July 28
The Tree of Life can be found in Ethiopia. On my way to Arba Minch, in the south of the country, they grace the landscape as lakes do in Minnesota. Many have handmade barrels hanging from their branches filled with the local honey wine, Tej. Others are home to several small monkeys eating and playing.
I was told that the landscape would be flat, even boring perhaps but it was far from it. I was silent the entire ride unless asked if I was okay. That’s just how I am, when I’m exploring or learning I’m quiet and I didn’t want to say a word. I was taking everything in. The hilly, mountainous, fertile, sometimes flood and green landscape was amazing. Hills in Wolita resemble those of Chianti, Italy except the olive tress, they’ve been replaced by banana trees, sorghum, maze, and teff. One forgets that millions are starving in this country when seeing the plush forests, but it never escapes my mind that tomorrow the floods could continue and continue for another month of rainy season with the potential to destroy the crops millions have ploughed, planted and harvested by hand. Tomorrow is another day, today it is beautiful.
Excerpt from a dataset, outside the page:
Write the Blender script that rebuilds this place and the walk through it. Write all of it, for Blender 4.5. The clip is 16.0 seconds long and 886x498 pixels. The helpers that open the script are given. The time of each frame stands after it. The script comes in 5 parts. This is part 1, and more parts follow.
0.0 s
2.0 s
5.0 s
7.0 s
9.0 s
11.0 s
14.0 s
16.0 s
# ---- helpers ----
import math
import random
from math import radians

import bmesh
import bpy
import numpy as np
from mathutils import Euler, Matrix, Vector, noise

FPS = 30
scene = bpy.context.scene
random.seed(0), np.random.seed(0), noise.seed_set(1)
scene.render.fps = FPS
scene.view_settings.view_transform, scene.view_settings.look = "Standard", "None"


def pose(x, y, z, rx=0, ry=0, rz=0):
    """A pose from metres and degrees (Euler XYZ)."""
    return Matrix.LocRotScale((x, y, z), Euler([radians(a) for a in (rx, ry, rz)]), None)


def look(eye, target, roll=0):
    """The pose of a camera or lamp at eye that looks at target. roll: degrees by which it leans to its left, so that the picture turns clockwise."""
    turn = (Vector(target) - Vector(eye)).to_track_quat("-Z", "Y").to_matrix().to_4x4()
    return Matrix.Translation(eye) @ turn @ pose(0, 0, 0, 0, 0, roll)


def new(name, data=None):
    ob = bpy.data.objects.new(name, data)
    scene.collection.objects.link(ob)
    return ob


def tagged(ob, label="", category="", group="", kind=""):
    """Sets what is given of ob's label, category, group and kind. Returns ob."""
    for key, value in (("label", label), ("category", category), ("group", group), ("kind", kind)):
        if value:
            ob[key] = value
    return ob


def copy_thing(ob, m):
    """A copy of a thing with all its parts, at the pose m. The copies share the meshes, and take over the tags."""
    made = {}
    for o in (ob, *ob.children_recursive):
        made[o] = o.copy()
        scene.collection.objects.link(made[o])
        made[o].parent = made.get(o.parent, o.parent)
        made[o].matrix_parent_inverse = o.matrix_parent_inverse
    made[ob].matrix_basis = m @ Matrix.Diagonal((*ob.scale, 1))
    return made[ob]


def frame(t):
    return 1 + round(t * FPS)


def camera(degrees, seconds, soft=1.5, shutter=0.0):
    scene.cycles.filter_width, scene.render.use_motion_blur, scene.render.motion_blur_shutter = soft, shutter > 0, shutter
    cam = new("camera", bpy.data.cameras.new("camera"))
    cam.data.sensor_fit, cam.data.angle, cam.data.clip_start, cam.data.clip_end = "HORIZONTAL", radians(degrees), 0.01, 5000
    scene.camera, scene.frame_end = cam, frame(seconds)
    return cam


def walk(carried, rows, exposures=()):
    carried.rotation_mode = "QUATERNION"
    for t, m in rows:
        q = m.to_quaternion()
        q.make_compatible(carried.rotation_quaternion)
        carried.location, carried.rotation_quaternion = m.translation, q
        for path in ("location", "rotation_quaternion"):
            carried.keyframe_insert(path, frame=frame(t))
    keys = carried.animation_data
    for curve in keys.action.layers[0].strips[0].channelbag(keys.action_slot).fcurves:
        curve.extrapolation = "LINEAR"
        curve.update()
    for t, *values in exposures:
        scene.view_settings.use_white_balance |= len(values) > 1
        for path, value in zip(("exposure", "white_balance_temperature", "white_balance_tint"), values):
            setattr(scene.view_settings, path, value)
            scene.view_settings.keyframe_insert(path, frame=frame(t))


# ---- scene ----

After starting my day at 7 am we finally arrive in Arba Minch (literally translated as forty-sources, as there is an area of the forest that has 40 springs in just 50 yards) at about 9 pm. Though one could assume it was a day of laziness I had a great 5 hour ab workout. The SUV twisted and turned and hit pot hole after pot hole on the last length of “road” which was more or less created by the Italians 100 years before when they tried to colonize the country. Nonetheless, I had arrived at my destination Tsehay Assefa’s Orphanage, home to 53 children who Tsehay has provided a home for along with tens of others who have been internationally adopted. She has managed to create a home for children for over 15 years, created when she was just 30 and after having been reunified with her two sons who were raised in a military orphanage for 9 years. Children travel from as far as 5 or more hours, some being brought by what is left of their birth relatives – begging Tsehay to take them in as they have no other place to go.
Tsehay provides the only home for orphaned and abandoned children in the Southern Nations, Nationalities, Peoples Region – home to more than 15 million impoverished people, early child marriage and female genital mutilation resulting in the death of young mothers, AIDS, and the number one killer, malaria – 99 percent preventable and almost always treatable.
I had arrived. I arrived anxious to see the children with the women who has managed to safe 100s of children’s lives. They bombarded the vehicle and opened its doors and climbed in to hug me and I was even presented with homemade bouquets of flowers. Kisses, kisses, and more kisses and handshakes awaited me outside the vehicle. The little hands coming from near my feet wiggled as they tried to get closer, there were 16 in all, 8 little toddlers. It felt like I had just reached heaven but I knew the reality was that these children had seen the death of their family – much closer to despair and aggravation of the situation in which they were powerless.